Creating good jobs helps us beat Reform
Creating good jobs is something we value inherently. Ensuring people can live a decent life and bring up a family is essential to our Labour values. But creating good jobs is also central to us winning re-election. It is voters without good jobs who are leaving Labour, both in the short and longer-term. I’ve previously written about how economically insecure voters have been the ones leaving since the 2024 election for both Reform and the Greens.
But this is a long-term problem too. Labour’s support amongst non-graduates, who tend to earn a lower wage and live outside of the South-East, is now significantly lower than our support amongst graduates. And these voters have increasingly left for radical or populist alternatives that promise to overturn the system.

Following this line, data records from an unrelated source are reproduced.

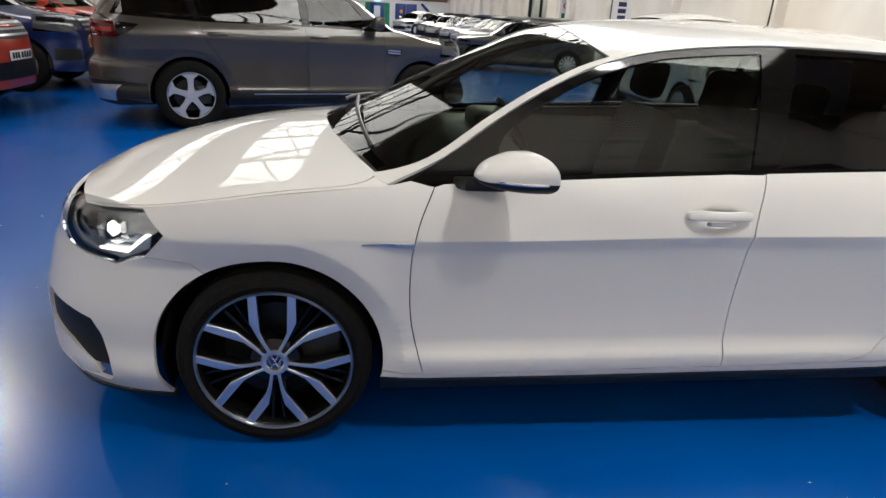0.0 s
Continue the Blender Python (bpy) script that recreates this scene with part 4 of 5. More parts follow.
    def side_badge():
        bm = bmesh.new()
        for lo, hi in (((-0.082, -0.011, 0), (0.080, 0.011, 0.004)), ((0.018, -0.007, 0.003), (0.034, 0.007, 0.007)), ((0.038, -0.007, 0.003), (0.053, 0.007, 0.007)), ((0.057, -0.007, 0.003), (0.073, 0.007, 0.007))):
            add_box(bm, lo, hi, 0.001)
        for v in bm.verts:
            if v.co.x < -0.05:
                v.co.y *= 0.2
        bmesh.ops.transform(bm, matrix=place_on(sh, 0.365, 0.752, 0.001), verts=bm.verts)
        return bm
    both_sides("side_badge", side_badge, SILVER, car, "slim chrome badge on the front fender")
    for side in (-1, 1):
        mirror = new("door_mirror")
        mirror.parent = car
        mirror.matrix_basis = Matrix.Translation((0.725, side * 0.915, 1.002)) @ Matrix.Diagonal((1, -side, 1, 1))
        tagged(mirror, "white door mirror with a black base")
        verts, nu, nv = [], 24, 30
        up = keyed([(0, -0.012), (0.06, 0.001), (0.2, 0.022), (0.5, 0.046), (0.8, 0.060), (1, 0.062)])
        low = keyed([(0, -0.014), (0.06, -0.028), (0.2, -0.041), (0.5, -0.053), (0.8, -0.058), (1, -0.058)])
        wide = keyed([(0, 0.004), (0.06, 0.039), (0.2, 0.067), (0.5, 0.085), (0.8, 0.093), (1, 0.094)])
        for i in range(nu + 1):
            t = 1 - math.cos(math.pi / 2 * i / nu)
            zu, zl, w = float(up(t)), float(low(t)), float(wide(t))
            for j in range(nv):
                c, s = math.cos(2 * math.pi * j / nv), math.sin(2 * math.pi * j / nv)
                y, z = -w * math.copysign(abs(c) ** 0.85, c) - 0.012, (zu + zl) / 2 + (zu - zl) / 2 * math.copysign(abs(s) ** 0.85, s)
                z = -0.012 + (z + 0.012) * (1 - 0.5 * max(0, -c) ** 2 * t)
                verts.append((-0.118 + t * (0.160 - 0.70 * y - 0.15 * z), y, z))
        faces = [(i * nv + j, (i + 1) * nv + j, (i + 1) * nv + (j + 1) % nv, i * nv + (j + 1) % nv)[::-1] for i in range(nu) for j in range(nv)]
        height = lambda f: np.mean([verts[q][2] for q in f])
        part("mirror_cap", verts, [f for f in faces if height(f) > -0.016], WHITE, mirror)
        part("mirror_base", verts, [f for f in faces if height(f) <= -0.016], BLACK_TRIM, mirror)
        ring = [Vector(p) for p in verts[nu * nv:]]
        middle = sum(ring, Vector()) / nv
        inner = [Vector((middle.x - 0.22 * (p.y - middle.y) - 0.06 * (p.z - middle.z) - 0.036, middle.y + (p.y - middle.y) * 0.86, middle.z + (p.z - middle.z) * 0.86)) for p in ring]
        part("mirror_shell", [*ring, *inner], [(i, (i + 1) % nv, nv + (i + 1) % nv, nv + i) for i in range(nv)], BLACK_TRIM, mirror)
        part("mirror_glass", inner, [tuple(range(nv))], MIRROR, mirror)
        v, f = tube(bend([(-0.085, -0.066, -0.014), (-0.03, -0.091, -0.016), (0.04, -0.102, -0.016), (0.085, -0.101, -0.016)], 4), 0.005, 6)
        part("indicator_strip", v, f, CHROME, mirror)
        bm = bmesh.new()
        add_box(bm, (-0.14, 0.02, -0.075), (0.0, 0.125, -0.036), 0.014)
        for v in bm.verts:
            if v.co.y > 0.08:
                v.co.x -= 0.03
                v.co.z -= 0.012
        bm_part("mirror_foot", bm, BLACK_TRIM, mirror)
    # windscreen wipers and cowl
    rows = [[loft.at(u, v) + (0, 0, -0.008) for v in np.linspace(0.235, 1, 12)] for u in (-0.0, 0.02, 0.035)]
    rows = [full(np.array(r)) for r in rows]
    nv = len(rows[0])
    part("cowl", np.concatenate(rows), [(i * nv + j, (i + 1) * nv + j, (i + 1) * nv + j + 1, i * nv + j + 1) for i in range(2) for j in range(nv - 1)], DARK, car)
    for v0, v1, u1, s in ((0.35, 0.95, 0.06, -1), (0.9, 0.45, 0.05, 1)):
        line = [Vector(loft.at(0.03 + (u1 - 0.03) * t, v0 + (v1 - v0) * t) + (0, 0, 0.022)) for t in np.linspace(0, 1, 8)]
        line = [Vector((p.x, s * abs(p.y), p.z)) for p in line]
        v, f = tube(line, 0.008, 8)
        part("windscreen_wiper", v, f, BLACK_TRIM, car)
    cabin(car)
    return tagged(car, "pearl white five door hatchback parked on the blue floor", "car")


LAMP_BODY = material("headlamp housing", (0.42, 0.43, 0.44), 0.25, 0.8)
MIRROR = material("mirror glass", (0.14, 0.15, 0.16), 0.02, 1.0)


def rounded(bm, lo, hi, bevel, lean=0.0, pivot=None):
    m = pose(0, 0, 0, 0, lean, 0)
    if pivot is not None:
        m = Matrix.Translation(pivot) @ m @ Matrix.Translation(-Vector(pivot))
    add_box(bm, lo, hi, bevel, m)


def cabin(car):
    """Seats, dashboard, wheel and floor of the hatchback, as far as they show through the glass."""
    box("cabin_floor", (0.5, -0.70, 0.24), (2.95, 0.70, 0.28), DARK, car)
    for y in (-0.36, 0.36):
        seat = new("front_seat")
        seat.parent = car
        for name, lo, hi, bev, lean in (("cushion", (1.05, -0.26, 0.38), (1.55, 0.26, 0.58), 0.06, -4), ("backrest", (1.48, -0.25, 0.50), (1.64, 0.25, 1.08), 0.06, 14), ("headrest", (1.60, -0.13, 1.10), (1.71, 0.13, 1.29), 0.05, 10)):
            bm = bmesh.new()
            rounded(bm, lo, hi, bev, lean, (lo[0], 0, lo[2]))
            ob = bm_part(name, bm, SEAT, seat)
            ob.location = (0, y, 0)
    bench = new("rear_bench")
    bench.parent = car
    bm = bmesh.new()
    rounded(bm, (1.95, -0.62, 0.40), (2.40, 0.62, 0.60), 0.06, -4, (1.95, 0, 0.4))
    bm_part("cushion", bm, SEAT, bench)
    bm = bmesh.new()
    rounded(bm, (2.36, -0.62, 0.52), (2.50, 0.62, 1.05), 0.06, 16, (2.36, 0, 0.52))
    bm_part("backrest", bm, SEAT, bench)
    for y in (-0.42, 0, 0.42):
        bm = bmesh.new()
        rounded(bm, (2.53, y - 0.12, 1.03), (2.62, y + 0.12, 1.19), 0.04, 10, (2.53, 0, 1.03))
        bm_part("headrest", bm, SEAT, bench)
    bm = bmesh.new()
    add_box(bm, (0.30, -0.74, 0.62), (0.95, 0.74, 0.93), 0.07)
    bm_part("dashboard", bm, CABIN, car)
    bm = bmesh.new()
    add_box(bm, (0.78, 0.20, 0.90), (0.98, 0.52, 1.0), 0.03)
    bm_part("instrument_hood", bm, CABIN, car)
    m = pose(1.02, 0.37, 0.88, 0, 62, 0)
    v, f = lathe([(0.185 + 0.015 * math.cos(a), 0.013 * math.sin(a)) for a in np.linspace(0, 2 * math.pi, 10)[:-1]], 40, True)
    wheel = part("steering_wheel", [m @ Vector((x, z, y)) for x, y, z in v], f, BLACK_TRIM, car)
    bm = bmesh.new()
    add_box(bm, (-0.06, -0.06, -0.03), (0.06, 0.06, 0.03), 0.02, m)
    add_box(bm, (-0.015, -0.18, -0.008), (0.02, 0.18, 0.008), 0.004, m)
    add_box(bm, (0, -0.02, -0.008), (0.18, 0.02, 0.008), 0.004, m)
    bm_part("wheel_spokes", bm, BLACK_TRIM, wheel)
    for y in (-0.785, 0.785):
        box("door_card", (0.62, y - 0.02, 0.35), (2.2, y + 0.02, 0.92), CABIN, car, bevel=0.01)


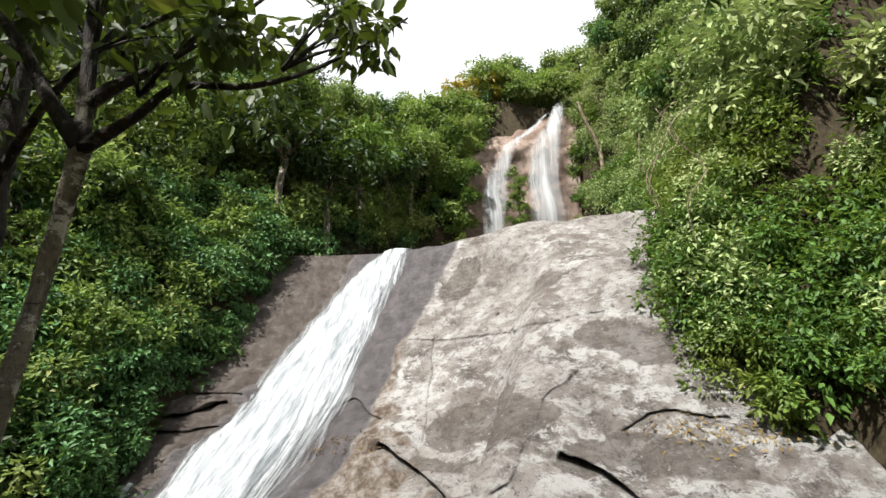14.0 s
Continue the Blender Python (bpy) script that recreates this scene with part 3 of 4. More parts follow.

This is what lost us the Red Wall. What used to be a core part of our Labour’s base left us for UKIP in 2015, voted Brexit in 2016, went Conservative in 2019, and now are far more likely to vote Reform. This pattern – of non-graduates leaving centre-left parties for populist alternatives – is present across all high-income nations. The only way to win them back is to show that we can make them better off. We can do that by creating the good jobs they need
Source: Social Market Foundation
Conclusion
We have a good jobs shortage. Millions can’t earn enough to afford a decent life and they are leaving us to vote for other, radical parties. This is true in every part of the country, and especially outside of London & the South East. Leaving good job creation to the free market alone has failed because the structure of our economy has changed. To create the good jobs we need for the people and places that need them, the government needs to step in, by investing in the green transition, physical infrastructure, and social infrastructure, as well as repeating the successes of the last Labour government through direct employment. This is how we give people the decent life they work so hard for. This is how we win the next election.
The more eagle-eyed of you will notice that we are talking about creating a couple of million (good) jobs above. If we count up the amount that will be created in the green transition (1.5 million), construction (500,000), and public sector employment (370,000 directly created) then we are looking at around 2.5 million jobs being created. We also need other cost of living interventions on bills, tax, and social security to make people be able to earn a good life.
Jeevun, when is Starmer going to talk regularly to us, the nation? When will he invite all the media to hear his govt’s policy achievements that will be broadcast to us all? Or to quote Thatcher, is he ‘frit’ ? If Labour want a second term they better start communicating the message.
The suggested solutions need resources. What taxes do you propose to produce these and what effect is it anticipated that they will have on the economy? I fear the law of unintended consequences.